### Written request
Faithfully return all lines, omitting every embedded picture.
------
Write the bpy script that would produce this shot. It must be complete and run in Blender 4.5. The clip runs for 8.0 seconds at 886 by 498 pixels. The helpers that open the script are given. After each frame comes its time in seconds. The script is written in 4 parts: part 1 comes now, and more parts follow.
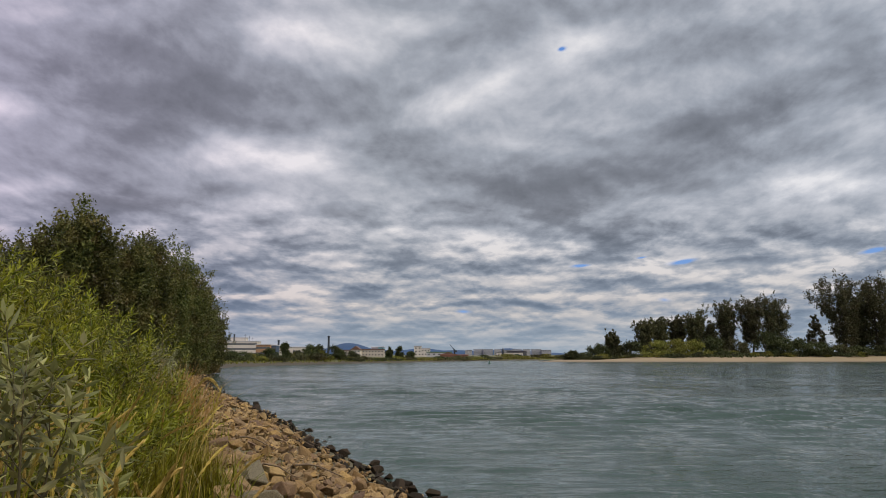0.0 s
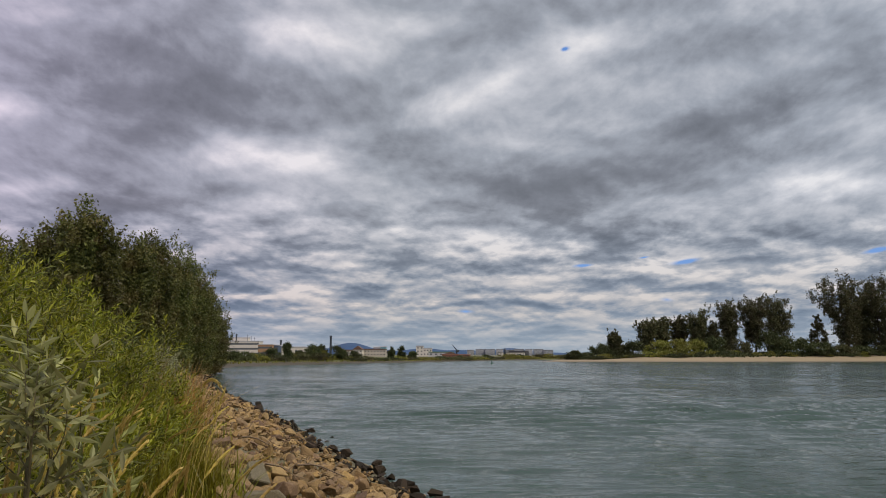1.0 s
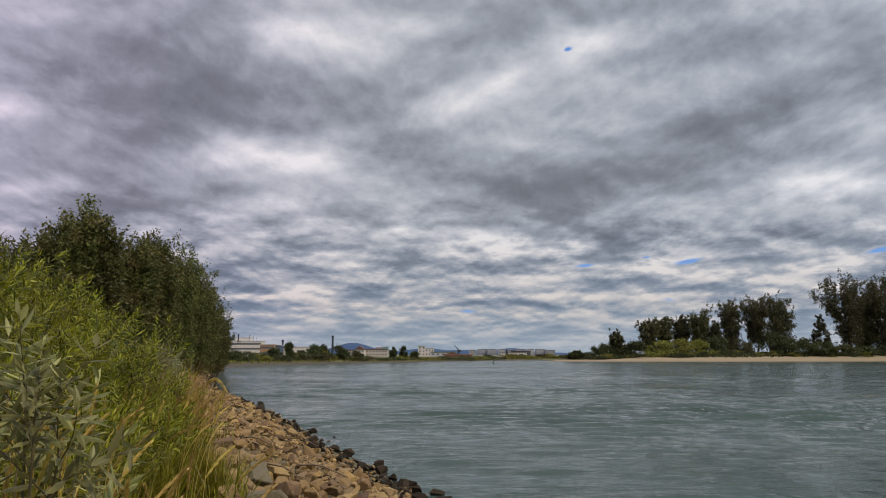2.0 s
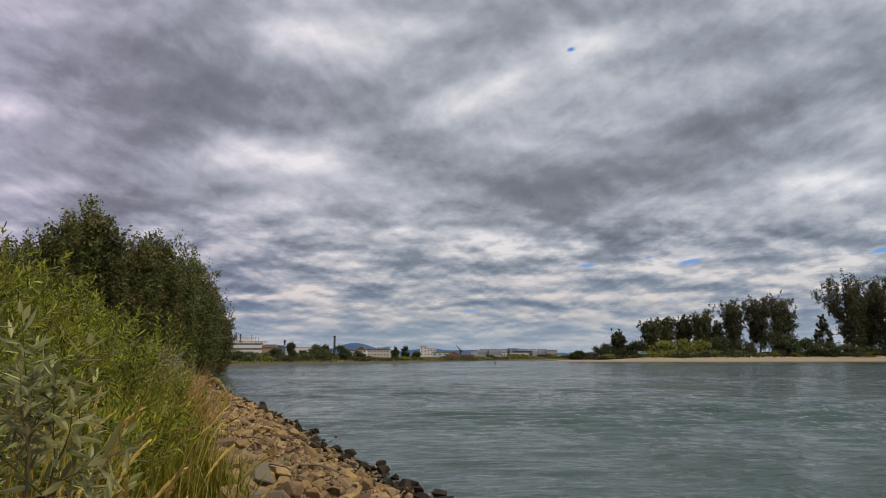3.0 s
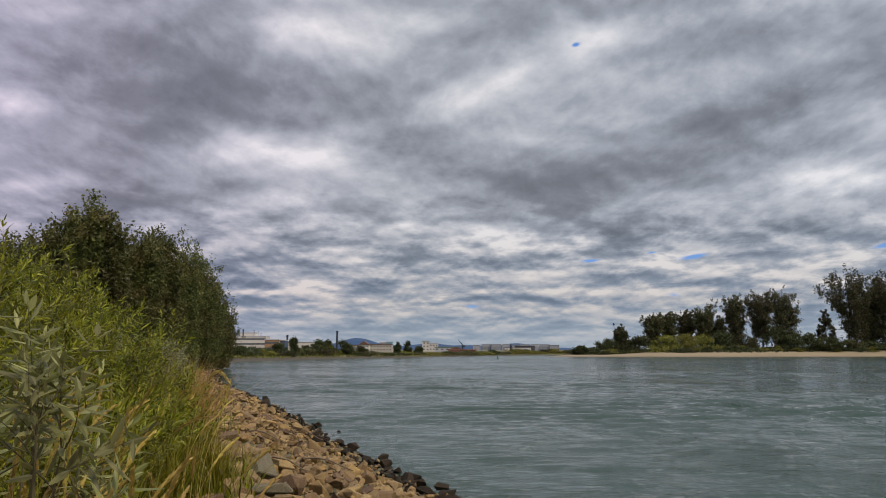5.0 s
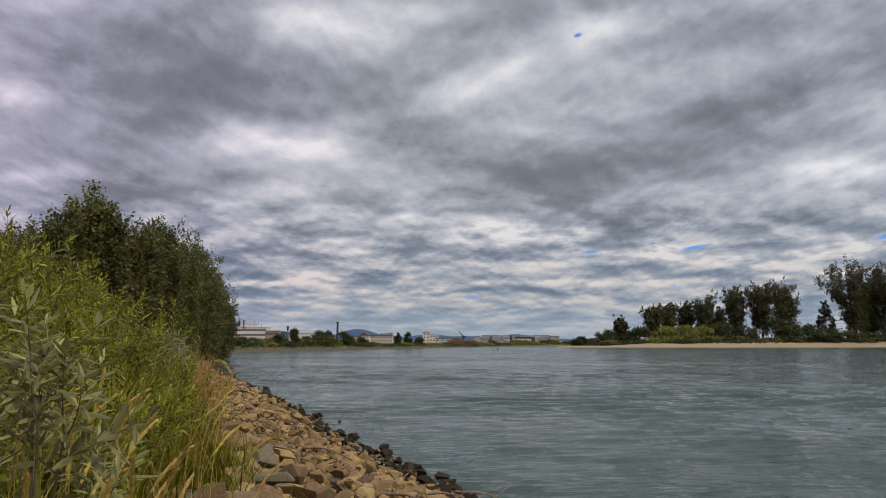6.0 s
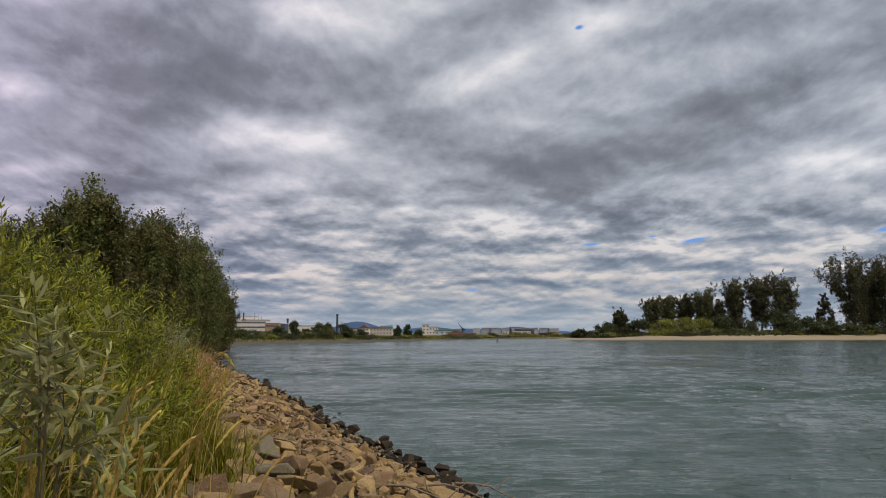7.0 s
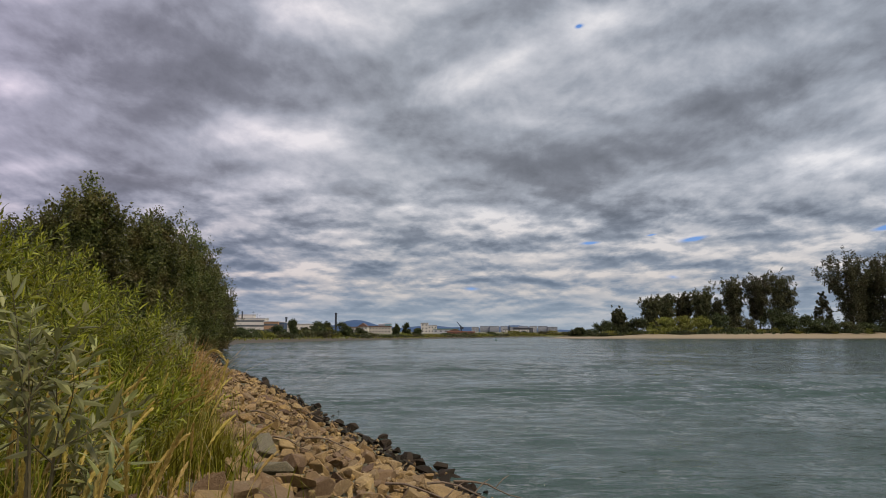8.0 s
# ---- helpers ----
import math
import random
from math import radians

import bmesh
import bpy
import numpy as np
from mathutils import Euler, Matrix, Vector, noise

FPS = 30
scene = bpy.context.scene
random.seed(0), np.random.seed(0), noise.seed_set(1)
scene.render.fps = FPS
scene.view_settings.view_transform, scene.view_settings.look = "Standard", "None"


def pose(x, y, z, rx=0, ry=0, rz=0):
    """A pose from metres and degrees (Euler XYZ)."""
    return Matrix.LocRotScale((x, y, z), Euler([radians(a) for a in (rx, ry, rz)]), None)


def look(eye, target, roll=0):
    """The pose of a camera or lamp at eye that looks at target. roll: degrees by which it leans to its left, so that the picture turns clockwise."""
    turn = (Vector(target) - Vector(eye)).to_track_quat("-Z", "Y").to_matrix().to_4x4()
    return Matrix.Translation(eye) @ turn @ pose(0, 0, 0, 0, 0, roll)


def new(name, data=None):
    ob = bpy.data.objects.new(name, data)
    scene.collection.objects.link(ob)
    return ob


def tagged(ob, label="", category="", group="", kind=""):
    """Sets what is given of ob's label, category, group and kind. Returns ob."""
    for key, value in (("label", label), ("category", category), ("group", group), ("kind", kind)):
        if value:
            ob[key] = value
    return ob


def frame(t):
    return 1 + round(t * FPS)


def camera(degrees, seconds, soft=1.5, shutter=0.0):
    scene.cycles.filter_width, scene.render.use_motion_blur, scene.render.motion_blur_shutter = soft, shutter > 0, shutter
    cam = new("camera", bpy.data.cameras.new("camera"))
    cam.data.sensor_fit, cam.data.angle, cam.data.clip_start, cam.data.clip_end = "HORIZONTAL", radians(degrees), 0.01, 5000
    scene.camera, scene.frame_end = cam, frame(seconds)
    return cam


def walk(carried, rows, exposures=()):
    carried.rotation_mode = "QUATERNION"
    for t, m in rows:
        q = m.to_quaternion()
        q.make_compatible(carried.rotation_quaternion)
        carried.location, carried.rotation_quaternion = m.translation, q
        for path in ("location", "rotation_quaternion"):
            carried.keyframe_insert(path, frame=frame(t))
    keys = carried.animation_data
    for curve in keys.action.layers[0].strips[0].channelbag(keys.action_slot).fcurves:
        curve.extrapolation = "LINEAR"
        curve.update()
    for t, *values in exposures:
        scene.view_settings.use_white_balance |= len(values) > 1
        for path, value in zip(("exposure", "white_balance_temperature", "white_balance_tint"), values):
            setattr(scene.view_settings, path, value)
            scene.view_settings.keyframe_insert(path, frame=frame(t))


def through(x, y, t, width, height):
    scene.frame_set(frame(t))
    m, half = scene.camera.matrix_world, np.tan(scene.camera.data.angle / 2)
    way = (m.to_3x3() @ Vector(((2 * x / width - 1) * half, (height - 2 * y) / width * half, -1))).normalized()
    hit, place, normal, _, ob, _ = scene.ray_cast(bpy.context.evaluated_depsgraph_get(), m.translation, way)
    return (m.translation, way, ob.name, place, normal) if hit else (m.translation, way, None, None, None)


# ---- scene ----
------
### Task result
Write the bpy script that would produce this shot. It must be complete and run in Blender 4.5. The clip runs for 8.0 seconds at 886 by 498 pixels. The helpers that open the script are given. After each frame comes its time in seconds. The script is written in 4 parts: part 1 comes now, and more parts follow.
0.0 s
1.0 s
2.0 s
3.0 s
5.0 s
6.0 s
7.0 s
8.0 s
# ---- helpers ----
import math
import random
from math import radians

import bmesh
import bpy
import numpy as np
from mathutils import Euler, Matrix, Vector, noise

FPS = 30
scene = bpy.context.scene
random.seed(0), np.random.seed(0), noise.seed_set(1)
scene.render.fps = FPS
scene.view_settings.view_transform, scene.view_settings.look = "Standard", "None"


def pose(x, y, z, rx=0, ry=0, rz=0):
    """A pose from metres and degrees (Euler XYZ)."""
    return Matrix.LocRotScale((x, y, z), Euler([radians(a) for a in (rx, ry, rz)]), None)


def look(eye, target, roll=0):
    """The pose of a camera or lamp at eye that looks at target. roll: degrees by which it leans to its left, so that the picture turns clockwise."""
    turn = (Vector(target) - Vector(eye)).to_track_quat("-Z", "Y").to_matrix().to_4x4()
    return Matrix.Translation(eye) @ turn @ pose(0, 0, 0, 0, 0, roll)


def new(name, data=None):
    ob = bpy.data.objects.new(name, data)
    scene.collection.objects.link(ob)
    return ob


def tagged(ob, label="", category="", group="", kind=""):
    """Sets what is given of ob's label, category, group and kind. Returns ob."""
    for key, value in (("label", label), ("category", category), ("group", group), ("kind", kind)):
        if value:
            ob[key] = value
    return ob


def frame(t):
    return 1 + round(t * FPS)


def camera(degrees, seconds, soft=1.5, shutter=0.0):
    scene.cycles.filter_width, scene.render.use_motion_blur, scene.render.motion_blur_shutter = soft, shutter > 0, shutter
    cam = new("camera", bpy.data.cameras.new("camera"))
    cam.data.sensor_fit, cam.data.angle, cam.data.clip_start, cam.data.clip_end = "HORIZONTAL", radians(degrees), 0.01, 5000
    scene.camera, scene.frame_end = cam, frame(seconds)
    return cam


def walk(carried, rows, exposures=()):
    carried.rotation_mode = "QUATERNION"
    for t, m in rows:
        q = m.to_quaternion()
        q.make_compatible(carried.rotation_quaternion)
        carried.location, carried.rotation_quaternion = m.translation, q
        for path in ("location", "rotation_quaternion"):
            carried.keyframe_insert(path, frame=frame(t))
    keys = carried.animation_data
    for curve in keys.action.layers[0].strips[0].channelbag(keys.action_slot).fcurves:
        curve.extrapolation = "LINEAR"
        curve.update()
    for t, *values in exposures:
        scene.view_settings.use_white_balance |= len(values) > 1
        for path, value in zip(("exposure", "white_balance_temperature", "white_balance_tint"), values):
            setattr(scene.view_settings, path, value)
            scene.view_settings.keyframe_insert(path, frame=frame(t))


def through(x, y, t, width, height):
    scene.frame_set(frame(t))
    m, half = scene.camera.matrix_world, np.tan(scene.camera.data.angle / 2)
    way = (m.to_3x3() @ Vector(((2 * x / width - 1) * half, (height - 2 * y) / width * half, -1))).normalized()
    hit, place, normal, _, ob, _ = scene.ray_cast(bpy.context.evaluated_depsgraph_get(), m.translation, way)
    return (m.translation, way, ob.name, place, normal) if hit else (m.translation, way, None, None, None)


# ---- scene ----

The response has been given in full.